If you don't play an instrument and aren't planning to start, the musician working memory advantage doesn't mean you're cognitively disadvantaged. It means that intense, sustained, multi-modal cognitive practice — of any kind — is associated with stronger working memory. Music is one path. But any daily practice that demands holding and manipulating information in working memory under time pressure exercises the same underlying capacity.

What matters most is finding a form of cognitive practice that you can realistically maintain daily for months and years. The musician's advantage isn't built in a week of practice — it's the product of years of consistent, demanding engagement. Any cognitive practice that provides similar consistency, even at lower daily doses, taps into the same principle: sustained demand on working memory produces measurable adaptation over time.

A daily mental math warm-up won't replicate the full richness of musical practice. But it loads the same core working memory subsystem — the verbal-numerical maintenance capacity — in a format that takes sixty seconds instead of sixty minutes. And unlike music practice, it generates a daily quantified measurement of how that capacity is performing.

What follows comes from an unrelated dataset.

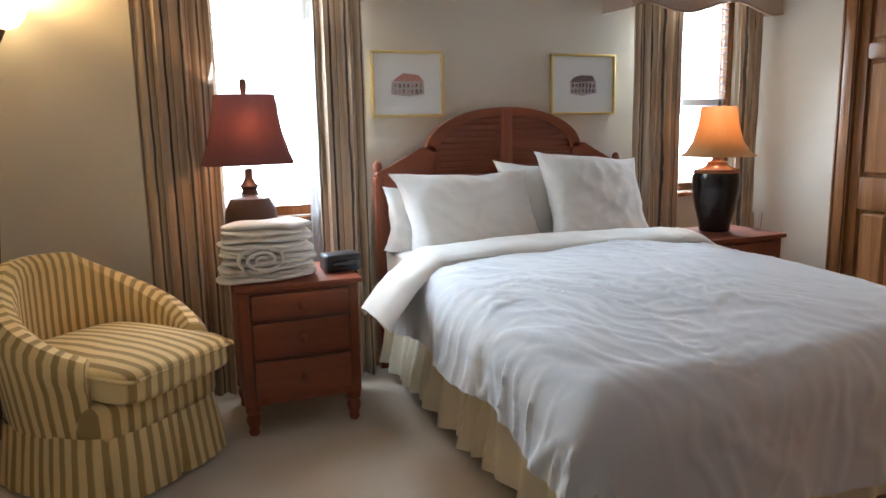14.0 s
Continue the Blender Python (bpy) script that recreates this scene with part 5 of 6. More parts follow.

The key principle from musician research isn't that music is uniquely beneficial — it's that sustained, demanding, multi-component cognitive practice produces measurable cognitive adaptations. The specific activity matters less than the intensity, consistency, and duration of the demand it places on working memory and executive function.

Musicians demonstrate that working memory responds to sustained practice. The question for the rest of us is what form of practice we can realistically maintain. The answer is usually the one that fits our life — and sixty seconds of daily arithmetic has a much lower barrier to entry than learning the piano.